Overshadowed by Donald Trump's election victory and new heat records, the UN Climate Change Conference begins on Monday in Azerbaijan. Almost 200 countries will spend two weeks in Baku discussing how to curb global warming and mitigate its fatal consequences - i.e. more frequent and more severe floods like the recent ones in Spain, heatwaves and forest fires or devastating storms like those on the US coast. German Foreign Minister Annalena Baerbock sees the climate crisis as the greatest security challenge of our time, as the Green politician explained in advance. "Every tenth of a degree of global warming prevented means fewer crises, less suffering and less displacement."
The consultations will focus on renewed financial commitments to poor countries: developing countries and environmental organizations expect the rich industrialized nations to mobilize at least one trillion dollars annually - ten times more than the 100 billion per year currently pledged. Climate activists propose wealth taxes for the rich or levies on the extraction of coal, oil and gas to finance this.
Overshadowed by Trump's election victory
Several tens of thousands of government representatives, journalists, activists and political lobbyists are expected to attend in the authoritarian former Soviet republic, where freedom of the press and freedom of expression are severely restricted. The first plenary session on Monday on the grounds around the Olympic Stadium in Baku will be followed by speeches by dozens of heads of state and government on Tuesday and Wednesday. Chancellor Olaf Scholz (SPD) has canceled his trip to the climate conference following the end of his "traffic light" government.
Non-governmental organizations fear that the COP29 climate conference will be overshadowed by Donald Trump's election as US president. After his first election victory in 2016, Trump had already ordered the USA to withdraw from the Paris Climate Agreement - which his successor Joe Biden reversed.
The Climate Action Network, which comprises hundreds of environmental organizations, demanded that industrialized countries should not block the necessary drastic increase in climate financing with reference to tight national budgets. Industrialized countries could easily raise trillions for climate protection: by cutting military spending or climate-damaging subsidies for fossil fuels as well as tax breaks for highly profitable but environmentally harmful companies and billionaires.
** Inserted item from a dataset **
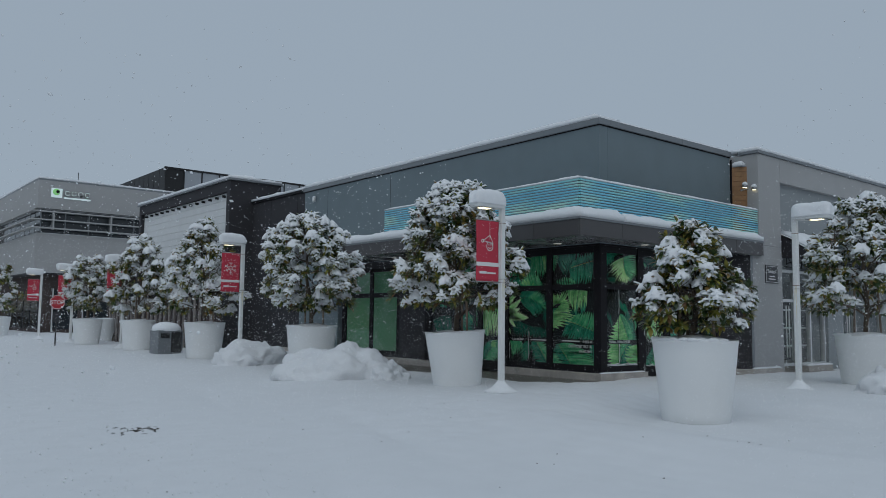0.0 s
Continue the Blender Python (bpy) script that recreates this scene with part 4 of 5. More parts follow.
def tree(at, seed, profile, whorls, leaf=0.17, snow=0.75, label="", stakes=3, trunk_r=0.055, squash=(1, 1), fine=True, lean=0.0, group="planter trees", facing=None, singles=0):
    """An evergreen with whorls of long leaves at its twig tips, loaded with snow. profile: (height above the soil, radius) pairs."""
    rnd = random.Random(seed)
    t = thing("tree", label or "small snow-laden broadleaf evergreen with staked trunk", "tree", at, group=group)
    hs, rs = [p[0] for p in profile], [p[1] for p in profile]
    top, low = hs[-1], hs[0]
    # trunk
    tp = [(0.03 * math.sin(k * 1.3 + seed) + lean * k / 8, 0.03 * math.cos(k * 1.7 + seed), (top - 0.25) * k / 8) for k in range(9)]
    trunk = part("trunk", tube(tp, [trunk_r * (1 - 0.085 * k) for k in range(9)], 10), BARK, t, "grey-brown trunk wound with string lights", True)
    coil = []
    for k in range(90):
        a = k * 0.62
        z = 0.02 + k * (low + 0.25) / 90
        coil.append((tp[0][0] + math.cos(a) * (trunk_r + 0.006), tp[0][1] + math.sin(a) * (trunk_r + 0.006), z))
    if fine:
        part("string_light_cable", tube(coil, [0.004] * 90, 5), BLACK_STEEL, trunk)
    wood, lv, lf, sv, sf = bmesh.new(), [], [], [], []
    limbs = []
    for i in range(15):
        h0 = low * 0.55 + (top - low * 0.55) * 0.82 * (i / 15)
        a = i * 2.4 + rnd.uniform(-0.3, 0.3)
        h1 = min(top - 0.1, max(low + 0.1, h0 + rnd.uniform(0.25, 0.6)))
        r1 = float(np.interp(h1, hs, rs)) * 0.82
        pts = []
        for k in range(6):
            q = k / 5
            pts.append(Vector((math.cos(a + 0.2 * q) * r1 * q * squash[0], math.sin(a + 0.2 * q) * r1 * q * squash[1], h0 + (h1 - h0) * q ** 0.7)) + Vector((rnd.uniform(-1, 1), rnd.uniform(-1, 1), rnd.uniform(-1, 1))) * 0.03 * (k > 0))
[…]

The warmest year since records began
The pressure to act is great: this year, the planet has heated up by more than 1.5 degrees compared to pre-industrial times for the first time - according to calculations by the EU climate service, it will probably be the warmest year since weather records began. However, the target agreed at the Paris Climate Conference in 2015 of limiting warming to 1.5 degrees is not yet considered to have been missed, as longer-term average values are decisive for this.
Shortly before COP29, UN climate chief Simon Stiell stated: The commitment of the global community remains inadequate. All of the climate plans that countries have submitted to the UN would only reduce emissions of climate-damaging gases such as carbon dioxide by 2.6 percent by 2030, compared to 2019. However, according to the Intergovernmental Panel on Climate Change (IPCC), 43 percent would be needed to avert the worst consequences of the climate crisis. Even if all climate protection plans are actually implemented, the planet is heading for a warming of 2.6 to 3.1 degrees by the turn of the century.
A ray of hope in the expansion of renewables
But there are also rays of hope. According to the International Energy Agency (IEA), global electricity generation from renewable energies rose faster in 2023 than at any time in the last three decades. This means there is a real chance of achieving the target set at the previous climate conference in Dubai of tripling global renewable capacity by 2030.